Tie system to upgrade out-of-plane performance of infill masonry walls


Choi H., Nakano Y., Sanada Y., Matsukawa K., Gülkan P., BİNİCİ B.

Earthquake Engineering and Structural Dynamics, vol.53, no.5, pp.1841-1862, 2024 (SCI-Expanded) identifier identifier

  • Publication Type: Article / Article
  • Volume: 53 Issue: 5
  • Publication Date: 2024
  • Doi Number: 10.1002/eqe.4096
  • Journal Name: Earthquake Engineering and Structural Dynamics
  • Journal Indexes: Science Citation Index Expanded (SCI-EXPANDED), Scopus, PASCAL, Aerospace Database, Applied Science & Technology Source, Aquatic Science & Fisheries Abstracts (ASFA), Communication Abstracts, Compendex, Computer & Applied Sciences, Geobase, INSPEC, Metadex, DIALNET, Civil Engineering Abstracts
  • Page Numbers: pp.1841-1862
  • Keywords: in-plane behavior, out-of-plane behavior, reinforced concrete (RC) frame, shaking table test, tie system, unreinforced masonry (URM) wall
  • Middle East Technical University Affiliated: Yes

Abstract

The objectives of this study were to investigate the out-of-plane behavior of unreinforced masonry (URM) infill walls and to identify the effectiveness of tie systems that were proposed to enhance the infill stability under both in- and out-of-plane effects. This study examined three types of tie systems: a full-length tie system (prototype), a staggered tie system and a half-length tie system. For this purpose, four 1/4-scale, single-story, one-bay masonry infilled reinforced concrete (RC) frame specimens with and without the proposed tie systems were sequentially tested under in-plane static cyclic loading and out-of-plane dynamic excitation. In the experimental study, two series of shaking table tests were conducted to investigate the out-of-plane behavior of the infill walls. The first series compared the fundamental out-of-plane performance of three proposed tie systems, and the second series verified the effectiveness of the full-length tie system to prevent infill out-of-plane failure under an excitation simulating the severe floor response in medium-rise buildings.
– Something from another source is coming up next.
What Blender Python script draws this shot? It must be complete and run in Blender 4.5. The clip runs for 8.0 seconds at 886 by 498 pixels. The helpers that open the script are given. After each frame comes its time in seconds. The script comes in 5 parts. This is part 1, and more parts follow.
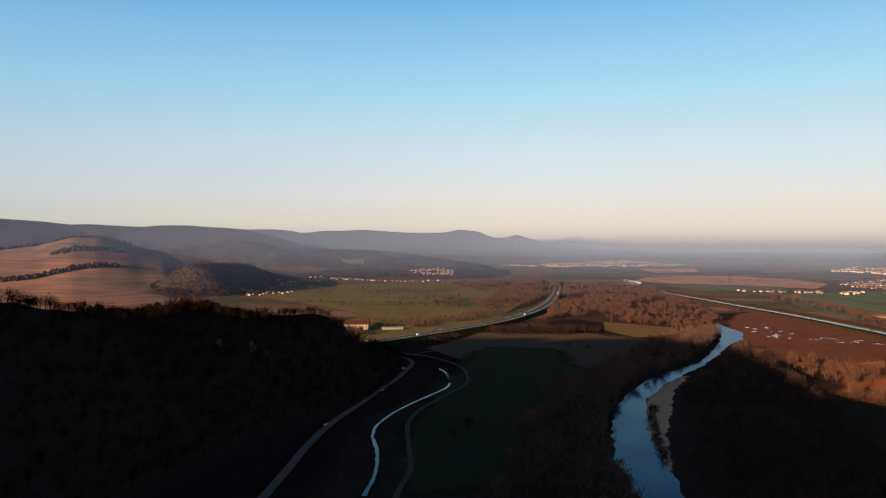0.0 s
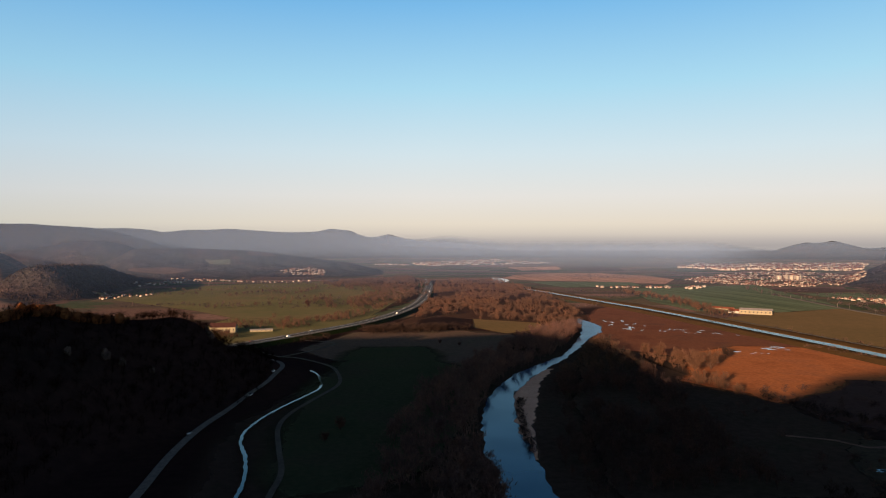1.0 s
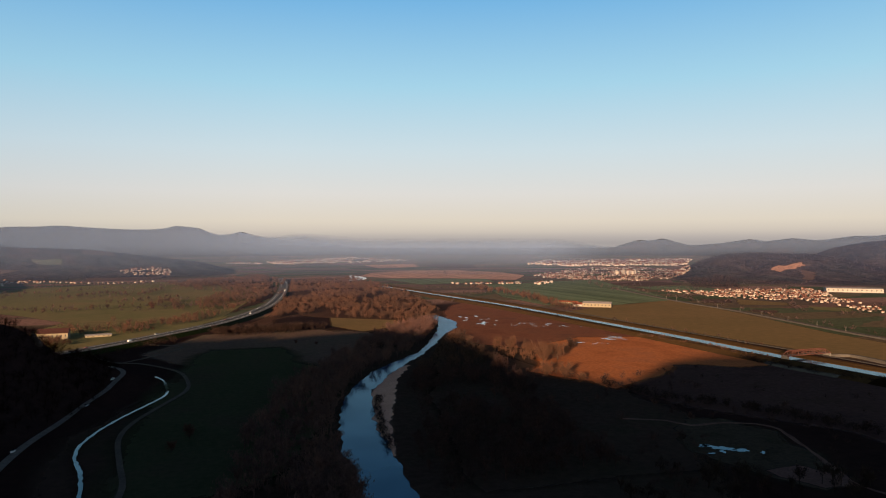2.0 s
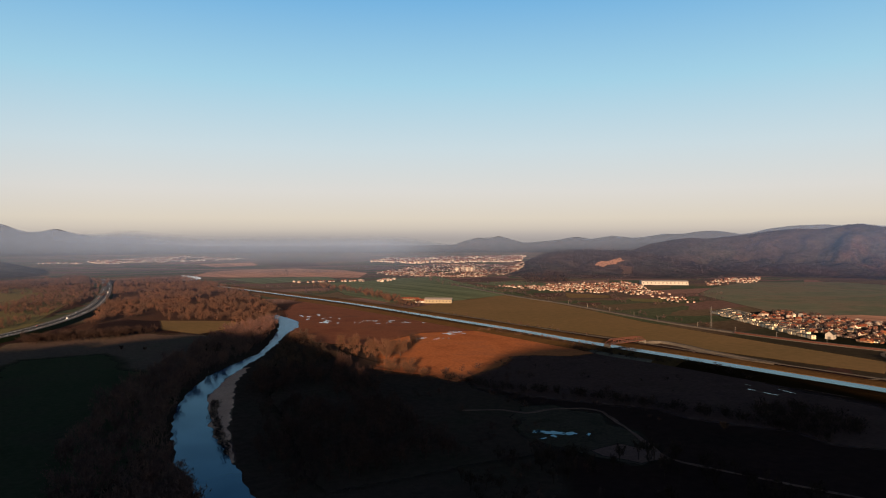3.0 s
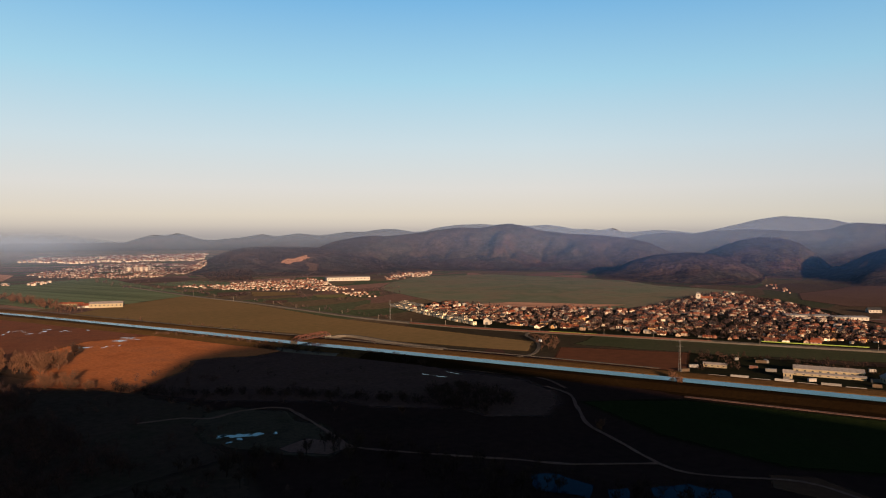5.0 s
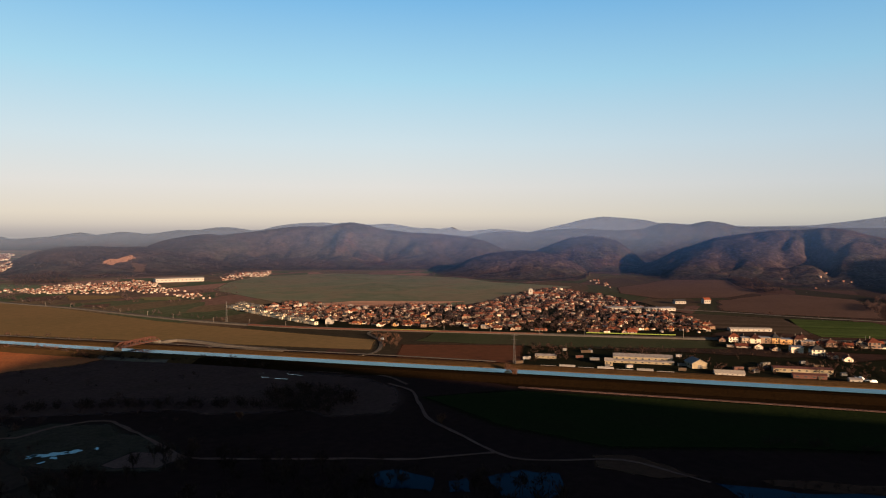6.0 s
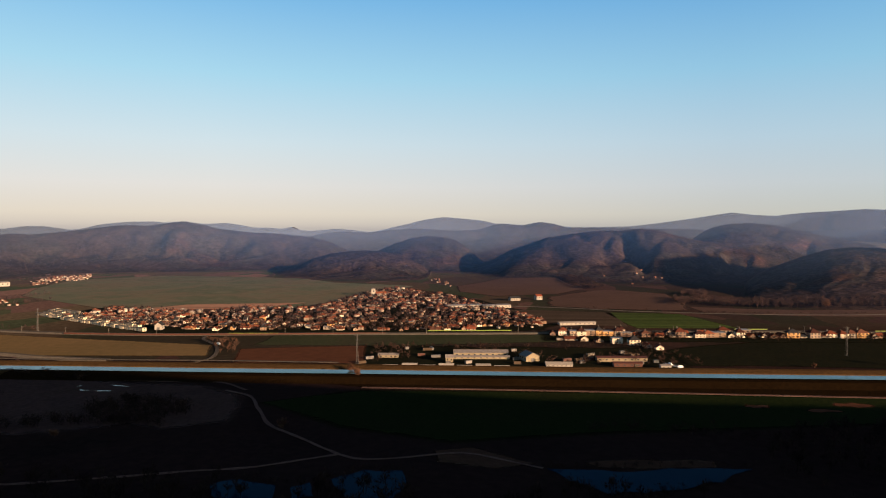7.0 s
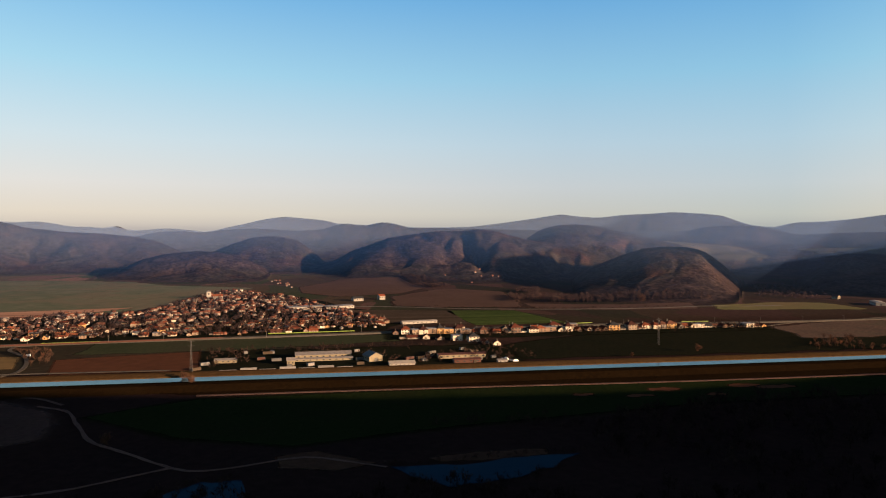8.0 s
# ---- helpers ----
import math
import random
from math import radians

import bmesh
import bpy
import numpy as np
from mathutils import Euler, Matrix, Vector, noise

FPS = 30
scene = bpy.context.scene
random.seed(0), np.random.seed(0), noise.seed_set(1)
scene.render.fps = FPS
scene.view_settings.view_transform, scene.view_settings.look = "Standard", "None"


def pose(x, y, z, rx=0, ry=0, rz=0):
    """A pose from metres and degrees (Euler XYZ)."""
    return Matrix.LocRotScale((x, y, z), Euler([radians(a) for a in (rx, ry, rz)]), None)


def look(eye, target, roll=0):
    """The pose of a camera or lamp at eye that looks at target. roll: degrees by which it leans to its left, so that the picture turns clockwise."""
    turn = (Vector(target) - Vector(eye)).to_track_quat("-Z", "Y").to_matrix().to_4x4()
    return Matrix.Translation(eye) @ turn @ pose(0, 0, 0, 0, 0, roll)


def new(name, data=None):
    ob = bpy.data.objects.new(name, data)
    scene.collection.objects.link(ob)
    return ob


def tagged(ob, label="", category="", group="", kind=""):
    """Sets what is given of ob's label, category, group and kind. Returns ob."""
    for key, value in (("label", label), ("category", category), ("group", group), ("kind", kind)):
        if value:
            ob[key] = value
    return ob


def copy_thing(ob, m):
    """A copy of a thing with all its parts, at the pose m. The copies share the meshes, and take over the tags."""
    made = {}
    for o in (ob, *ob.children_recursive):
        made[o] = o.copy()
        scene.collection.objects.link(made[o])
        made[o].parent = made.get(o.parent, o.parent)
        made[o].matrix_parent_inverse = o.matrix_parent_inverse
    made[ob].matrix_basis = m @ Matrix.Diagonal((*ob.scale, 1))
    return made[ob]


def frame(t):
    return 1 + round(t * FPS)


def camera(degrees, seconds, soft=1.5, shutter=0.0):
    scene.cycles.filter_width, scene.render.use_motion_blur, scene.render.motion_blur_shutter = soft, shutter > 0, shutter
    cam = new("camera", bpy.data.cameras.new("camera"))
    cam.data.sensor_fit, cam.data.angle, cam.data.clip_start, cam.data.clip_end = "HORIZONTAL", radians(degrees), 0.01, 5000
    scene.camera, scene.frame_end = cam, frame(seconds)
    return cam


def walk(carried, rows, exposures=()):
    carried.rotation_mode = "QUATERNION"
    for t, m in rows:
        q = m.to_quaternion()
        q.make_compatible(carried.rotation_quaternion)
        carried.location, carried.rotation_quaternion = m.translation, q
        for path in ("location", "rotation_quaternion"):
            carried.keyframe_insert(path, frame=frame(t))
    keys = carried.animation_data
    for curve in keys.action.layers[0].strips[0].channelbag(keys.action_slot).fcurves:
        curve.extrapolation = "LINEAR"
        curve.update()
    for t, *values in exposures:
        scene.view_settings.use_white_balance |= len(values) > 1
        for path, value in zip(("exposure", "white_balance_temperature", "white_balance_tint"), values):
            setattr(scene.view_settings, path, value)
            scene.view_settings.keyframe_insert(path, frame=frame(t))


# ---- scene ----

The test results indicated the following: (1) the presence of the tie systems caused minor differences in the in-plane capacity and ductility of each specimen, (2) the effectiveness of the full-length and staggered tie systems was superior to that of the half-length tie system, and (3) the full-length tie system not only prevented the infill out-of-plane failure but also significantly reduced the infill damage under realistic excitation conditions. The above research outcomes provide a useful contribution of the infill to upgrade the seismic resistance of buildings.